Your objective
Each line of the data that includes the string "parts" is to be copied out.

-- START Records provided --

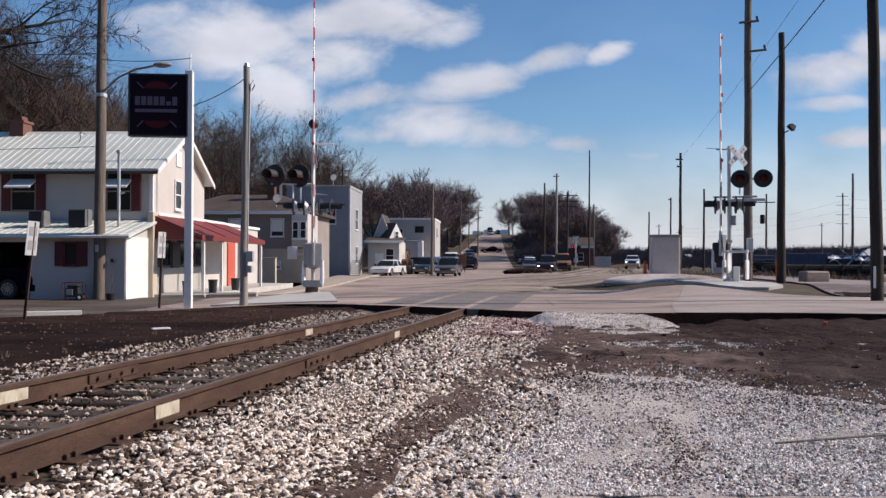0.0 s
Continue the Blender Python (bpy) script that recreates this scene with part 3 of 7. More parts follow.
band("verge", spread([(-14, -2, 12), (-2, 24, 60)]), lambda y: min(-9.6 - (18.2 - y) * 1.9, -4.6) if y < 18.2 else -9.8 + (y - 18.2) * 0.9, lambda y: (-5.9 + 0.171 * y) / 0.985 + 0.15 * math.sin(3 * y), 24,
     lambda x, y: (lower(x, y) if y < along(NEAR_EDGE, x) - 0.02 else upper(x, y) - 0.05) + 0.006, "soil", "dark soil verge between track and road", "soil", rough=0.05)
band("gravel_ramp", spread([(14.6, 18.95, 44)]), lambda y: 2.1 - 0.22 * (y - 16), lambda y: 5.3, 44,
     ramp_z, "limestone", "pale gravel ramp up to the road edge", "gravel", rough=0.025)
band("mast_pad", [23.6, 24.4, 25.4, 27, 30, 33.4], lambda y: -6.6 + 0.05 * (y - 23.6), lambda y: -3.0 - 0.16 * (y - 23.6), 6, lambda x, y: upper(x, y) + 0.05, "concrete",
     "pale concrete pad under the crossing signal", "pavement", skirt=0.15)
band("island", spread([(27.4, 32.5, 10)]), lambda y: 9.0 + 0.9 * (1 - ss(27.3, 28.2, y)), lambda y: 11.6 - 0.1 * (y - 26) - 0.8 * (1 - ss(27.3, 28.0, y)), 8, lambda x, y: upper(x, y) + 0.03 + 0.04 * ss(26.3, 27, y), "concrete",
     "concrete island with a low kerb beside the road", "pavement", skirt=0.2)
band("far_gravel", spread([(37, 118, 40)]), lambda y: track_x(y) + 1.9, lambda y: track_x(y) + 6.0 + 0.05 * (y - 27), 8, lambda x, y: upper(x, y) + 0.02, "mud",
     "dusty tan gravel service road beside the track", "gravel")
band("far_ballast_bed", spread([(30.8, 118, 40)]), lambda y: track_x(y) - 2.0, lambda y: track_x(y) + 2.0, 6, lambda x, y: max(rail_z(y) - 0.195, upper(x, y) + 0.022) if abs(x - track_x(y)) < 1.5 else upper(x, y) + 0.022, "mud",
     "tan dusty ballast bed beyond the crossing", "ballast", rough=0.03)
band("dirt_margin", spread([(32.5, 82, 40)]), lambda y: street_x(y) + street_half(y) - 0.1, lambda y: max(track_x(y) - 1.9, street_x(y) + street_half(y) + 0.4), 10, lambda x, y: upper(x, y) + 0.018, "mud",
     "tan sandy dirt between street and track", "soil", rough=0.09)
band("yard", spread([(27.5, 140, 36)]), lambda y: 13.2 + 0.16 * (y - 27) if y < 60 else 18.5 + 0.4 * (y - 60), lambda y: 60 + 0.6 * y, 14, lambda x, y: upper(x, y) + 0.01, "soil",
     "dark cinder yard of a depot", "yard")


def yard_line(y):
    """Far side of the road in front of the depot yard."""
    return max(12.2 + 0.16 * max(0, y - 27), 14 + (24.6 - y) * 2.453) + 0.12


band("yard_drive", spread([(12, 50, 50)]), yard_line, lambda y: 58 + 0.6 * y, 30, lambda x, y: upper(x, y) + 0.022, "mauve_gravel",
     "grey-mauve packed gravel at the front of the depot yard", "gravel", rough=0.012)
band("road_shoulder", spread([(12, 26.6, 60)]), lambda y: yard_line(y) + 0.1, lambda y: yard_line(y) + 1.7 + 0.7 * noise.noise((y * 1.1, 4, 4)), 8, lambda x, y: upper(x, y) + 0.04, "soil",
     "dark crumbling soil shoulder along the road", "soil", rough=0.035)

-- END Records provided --
-- START Records provided --

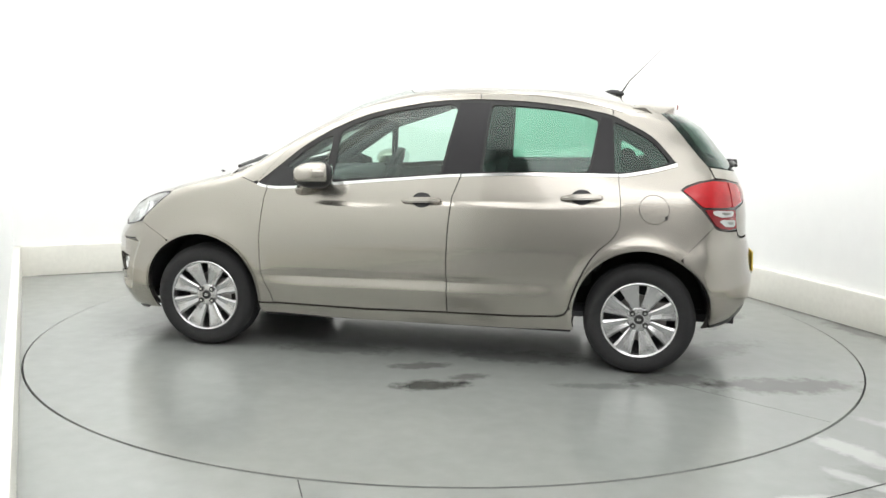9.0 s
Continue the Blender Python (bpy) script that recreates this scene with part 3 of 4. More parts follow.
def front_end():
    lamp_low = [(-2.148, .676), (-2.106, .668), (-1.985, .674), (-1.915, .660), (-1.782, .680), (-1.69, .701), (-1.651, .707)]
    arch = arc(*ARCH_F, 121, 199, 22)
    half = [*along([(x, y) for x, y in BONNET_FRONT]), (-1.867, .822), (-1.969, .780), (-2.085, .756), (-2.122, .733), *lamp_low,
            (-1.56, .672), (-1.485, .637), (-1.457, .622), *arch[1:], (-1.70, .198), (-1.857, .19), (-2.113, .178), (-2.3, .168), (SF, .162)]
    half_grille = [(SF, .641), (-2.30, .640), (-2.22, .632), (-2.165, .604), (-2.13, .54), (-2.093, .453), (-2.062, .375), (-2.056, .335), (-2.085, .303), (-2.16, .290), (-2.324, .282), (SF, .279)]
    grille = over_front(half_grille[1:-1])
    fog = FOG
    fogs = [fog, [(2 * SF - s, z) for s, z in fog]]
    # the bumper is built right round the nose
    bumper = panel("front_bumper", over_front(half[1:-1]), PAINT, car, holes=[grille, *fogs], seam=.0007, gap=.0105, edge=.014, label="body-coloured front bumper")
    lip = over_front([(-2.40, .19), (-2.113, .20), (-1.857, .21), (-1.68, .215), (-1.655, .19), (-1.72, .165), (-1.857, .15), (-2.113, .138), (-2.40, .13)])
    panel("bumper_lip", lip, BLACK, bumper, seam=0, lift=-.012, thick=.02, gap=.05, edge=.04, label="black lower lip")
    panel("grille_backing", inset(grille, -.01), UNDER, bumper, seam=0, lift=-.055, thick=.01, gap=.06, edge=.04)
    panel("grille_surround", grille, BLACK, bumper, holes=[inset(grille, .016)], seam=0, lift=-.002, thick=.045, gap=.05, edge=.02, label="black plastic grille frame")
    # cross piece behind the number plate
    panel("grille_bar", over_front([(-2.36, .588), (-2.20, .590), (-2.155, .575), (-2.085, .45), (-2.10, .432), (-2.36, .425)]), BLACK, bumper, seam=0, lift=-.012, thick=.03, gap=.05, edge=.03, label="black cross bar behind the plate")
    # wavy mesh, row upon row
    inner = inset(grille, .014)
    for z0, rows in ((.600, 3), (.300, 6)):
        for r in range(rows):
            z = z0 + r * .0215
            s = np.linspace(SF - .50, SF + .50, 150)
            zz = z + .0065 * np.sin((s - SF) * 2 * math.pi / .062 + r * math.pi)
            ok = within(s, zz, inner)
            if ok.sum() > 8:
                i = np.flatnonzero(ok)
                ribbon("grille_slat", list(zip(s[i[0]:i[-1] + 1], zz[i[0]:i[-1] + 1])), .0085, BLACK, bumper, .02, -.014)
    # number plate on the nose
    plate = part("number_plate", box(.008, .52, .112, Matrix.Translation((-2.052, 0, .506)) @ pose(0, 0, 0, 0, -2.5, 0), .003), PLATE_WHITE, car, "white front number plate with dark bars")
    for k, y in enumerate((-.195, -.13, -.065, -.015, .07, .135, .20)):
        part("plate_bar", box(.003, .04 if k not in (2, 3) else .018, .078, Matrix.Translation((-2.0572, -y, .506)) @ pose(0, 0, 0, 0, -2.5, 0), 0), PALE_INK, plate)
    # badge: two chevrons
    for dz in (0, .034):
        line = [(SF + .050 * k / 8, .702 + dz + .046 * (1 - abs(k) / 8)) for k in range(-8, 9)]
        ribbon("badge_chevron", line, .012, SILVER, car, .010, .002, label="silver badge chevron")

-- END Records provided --

Solved problem
Continue the Blender Python (bpy) script that recreates this scene with part 3 of 7. More parts follow.
Continue the Blender Python (bpy) script that recreates this scene with part 3 of 4. More parts follow.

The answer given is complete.